Friday, November 5, 2021

Do You Have What It Takes to be a Cheese Whiz? Archaic Words

By Kathleen Kaska 

When I worked at Cave Art Press, a small publishing company in Anacortes, one of my tasks was to write the weekly blog posts. It had to address writing styles, grammar and punctuation rules, and the down and dirty of publishing and marketing—and it had to be funny. These blog posts eventually became a tongue-in-cheek book entitled, "Do You Have a Catharsis Handy? Five Minute-Writer Tips." Here's one about archaic words and my own take on them.

Thanks to Google, I stumble upon many of my Writing Tips topics by accident. Here are some archaic (did they ever really exist?) but entertaining words and phrases that I discovered while I was researching other topics, along with some neologisms of my own:

With Squirrel: If you were a woman who lived in the Ozarks many moons ago and you found yourself “with squirrel,” then you were expecting a child. (Vance Randolph’s Down in the Holler: A Gallery of Ozark Folk Speech, 1953). I would call such a woman Squirrely.

Lunting: I suspect that Sherlock Holmes was into luntingi.e., walking while smoking a pipe. (John Mactaggart’s Scottish Gallovidian Encyclopedia, 1824). I would call people who do this lunters.

The following are from The Word Museum: The Most Remarkable English Words Ever Forgotten, by Jeffrey Kacirk:

Spermologer: It doesn’t mean what you think. A spermologer is a columnist! Three of my favorites are Father Ron Rolheiser; Austin native, John Kelso; and funny-lady, Lisa Scottoline. In my world I’d refer to them as wittyosophers.

Queerplungers: An English term for a scam in which an individual jumped into water, was “rescued” by accomplices, and was subsequently taken in by rehab houses that cared for people who tried to commit suicide. In the benevolent society of the time, the rescuers were rewarded with a guinea each, while the person who “attempted suicide” was sent away with a monetary donation to make his life less depressing. Maybe a better word for these folks would be Scam Dunkers. 

Finally, my favorite:

Tyromancy: If you can’t find a crystal ball, use cheese! One of my Cave Art Press colleagues thought tyromancy sounds like a Jurassic love story.” In fact, it is the act of predicting birth, love, and death by reading the appearance of a piece of cheese. It is also the act of using cheese to answer questions: the most obvious answers to a question are written on pieces of cheese (one answer per piece). The pieces of cheese are fed to a rat. Whichever piece is eaten first is the answer to the question.

I suspect a person who engaged in this method of prediction and became notable would have been called a tyromaniac. I would call him a cheez-whiz. 

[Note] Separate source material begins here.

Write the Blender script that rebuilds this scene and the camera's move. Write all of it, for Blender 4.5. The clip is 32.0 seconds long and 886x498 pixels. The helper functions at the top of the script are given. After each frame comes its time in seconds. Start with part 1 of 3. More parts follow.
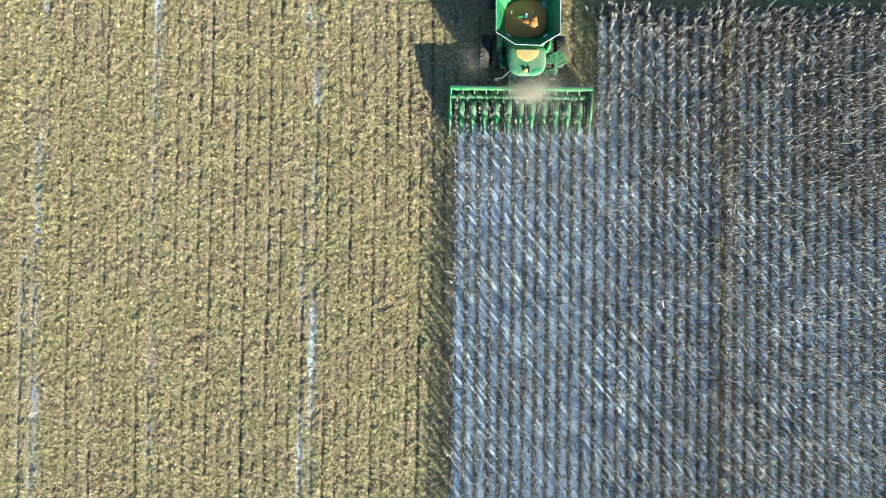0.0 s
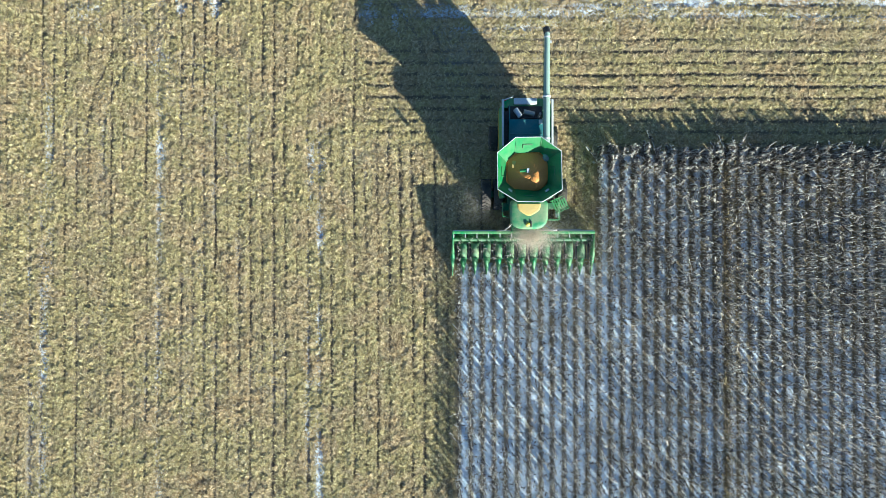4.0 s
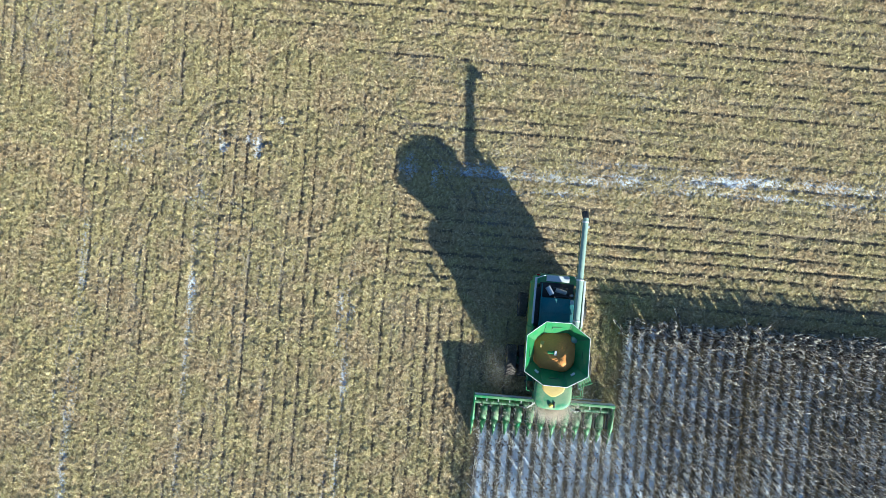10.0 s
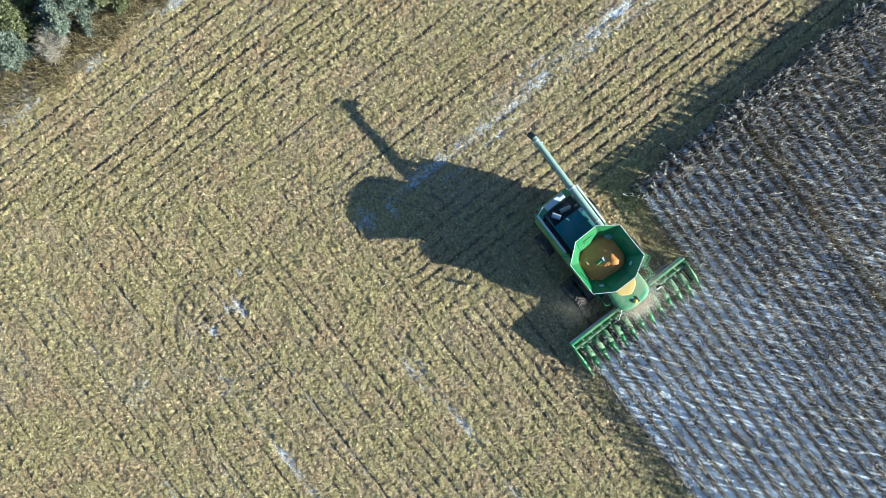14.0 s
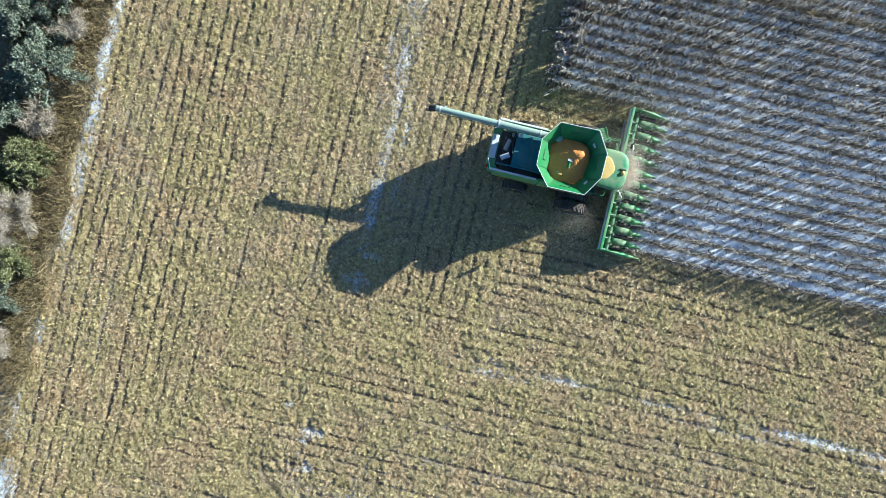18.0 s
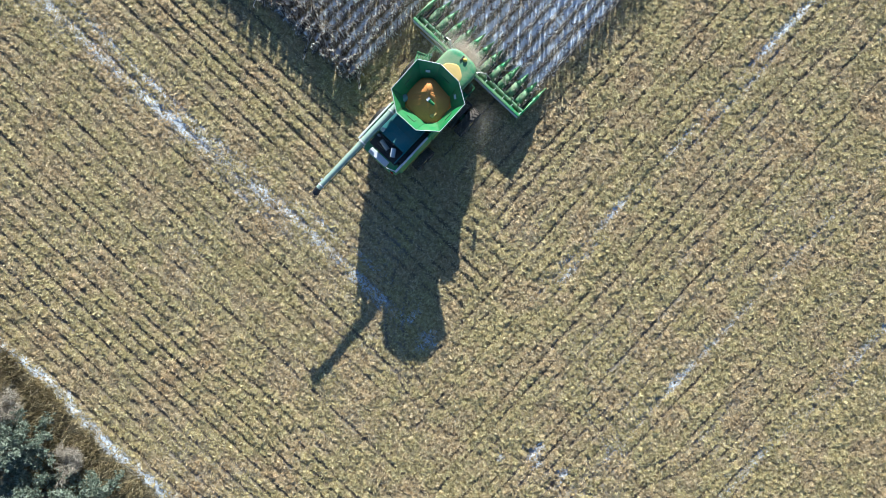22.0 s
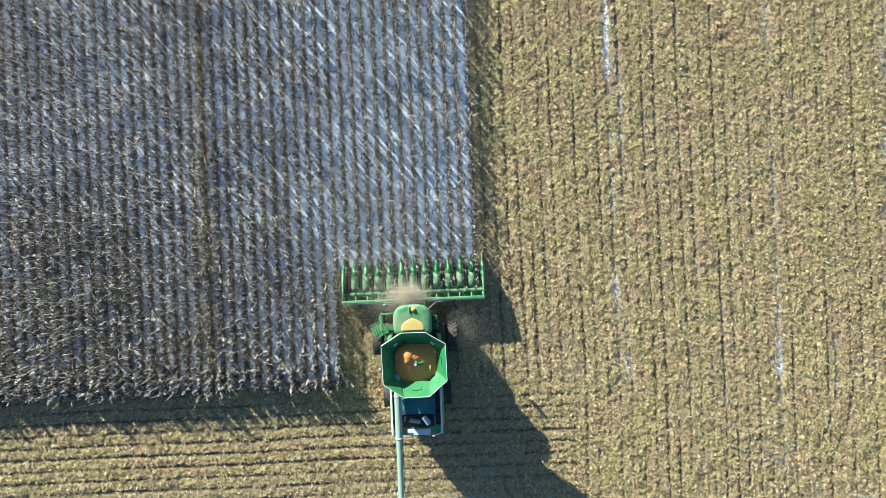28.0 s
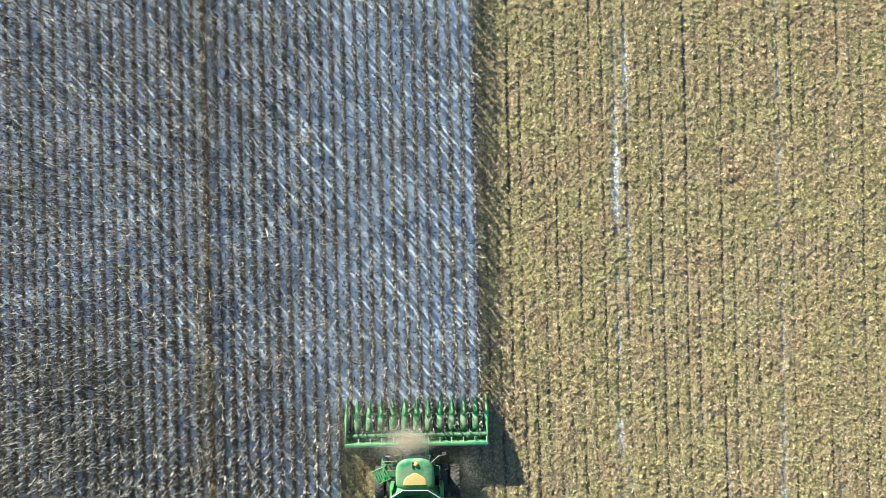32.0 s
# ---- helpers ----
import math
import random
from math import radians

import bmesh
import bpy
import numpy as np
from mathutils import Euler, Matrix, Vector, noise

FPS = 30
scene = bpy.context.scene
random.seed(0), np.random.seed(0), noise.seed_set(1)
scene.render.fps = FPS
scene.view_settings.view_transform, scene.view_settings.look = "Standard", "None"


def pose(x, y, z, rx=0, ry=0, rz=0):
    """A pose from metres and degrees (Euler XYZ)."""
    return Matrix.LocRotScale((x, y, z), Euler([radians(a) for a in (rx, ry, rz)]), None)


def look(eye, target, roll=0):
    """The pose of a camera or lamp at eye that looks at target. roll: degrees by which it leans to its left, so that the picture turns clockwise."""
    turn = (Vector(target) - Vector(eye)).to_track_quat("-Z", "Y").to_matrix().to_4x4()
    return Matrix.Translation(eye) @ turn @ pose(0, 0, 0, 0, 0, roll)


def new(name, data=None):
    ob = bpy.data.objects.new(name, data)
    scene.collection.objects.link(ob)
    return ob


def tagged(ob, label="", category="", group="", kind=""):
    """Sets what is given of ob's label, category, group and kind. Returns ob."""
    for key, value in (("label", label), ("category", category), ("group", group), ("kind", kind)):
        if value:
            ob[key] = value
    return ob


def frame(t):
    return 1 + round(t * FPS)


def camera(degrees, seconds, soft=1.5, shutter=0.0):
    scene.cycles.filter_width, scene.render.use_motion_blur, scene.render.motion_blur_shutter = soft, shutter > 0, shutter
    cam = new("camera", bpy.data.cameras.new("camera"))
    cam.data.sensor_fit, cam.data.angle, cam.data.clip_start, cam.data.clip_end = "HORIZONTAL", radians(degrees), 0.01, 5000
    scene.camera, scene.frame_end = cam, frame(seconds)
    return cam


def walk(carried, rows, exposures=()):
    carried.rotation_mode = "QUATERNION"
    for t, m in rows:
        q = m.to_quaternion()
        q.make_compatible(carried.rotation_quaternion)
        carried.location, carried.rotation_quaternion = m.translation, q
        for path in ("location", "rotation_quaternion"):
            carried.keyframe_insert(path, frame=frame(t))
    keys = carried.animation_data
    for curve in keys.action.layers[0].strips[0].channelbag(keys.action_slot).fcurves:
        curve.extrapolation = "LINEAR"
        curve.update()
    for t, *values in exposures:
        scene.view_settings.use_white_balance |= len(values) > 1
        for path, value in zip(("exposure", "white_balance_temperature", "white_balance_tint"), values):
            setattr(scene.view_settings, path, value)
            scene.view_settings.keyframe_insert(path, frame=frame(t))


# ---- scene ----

This is my last post as a member of the Stiletto Gang, but I will stay in touch and follow you wonderfully, creative authors. 

Best always,


Kathleen is a Texas gal. Except for an eighteen-month hiatus living in New York City after college, she continuously lived in the Lone Star State for fifty years. Since then, Texas has been hit and miss—a little hit, but a hell of a lot of miss. There was a time when she thought she would happily die in Austin, Texas. But circumstances and weather—especially weather—changed that. Now she spends most of the year on Fidalgo Island in Washington State with a view of the bay and the mountains. When she gets homesick, she and her husband plug in the iPhone to Willie—as in Nelson. Soon they are dancing the two-step, imagining they are at our favorite honky-tonk in Tokio, Texas, where the mayor is believed to be a dog. Who wouldn't miss that?

Kathleen writes mysteries. She blogs about writing, publishing, marketing, animal rights, birding, and quirky things that come to mind. Go to her website: Kathleen Kaska and check out her latest blog series, "Growing Up Catholic in a Small Texas Town."


  1. I love this! And for the record, I own the book and it's fantastic.

  2. These are wonderful, Kathleen. I'll be following you, wherever you write.

  3. Spermologer? Really? Funny stuff, Kathleen.

    1. Thanks, Gay. I love having time at home, but I do miss that job at the publishing company.

  4. "Wittyosophers" - love it! And you shine among 'em, Kathleen.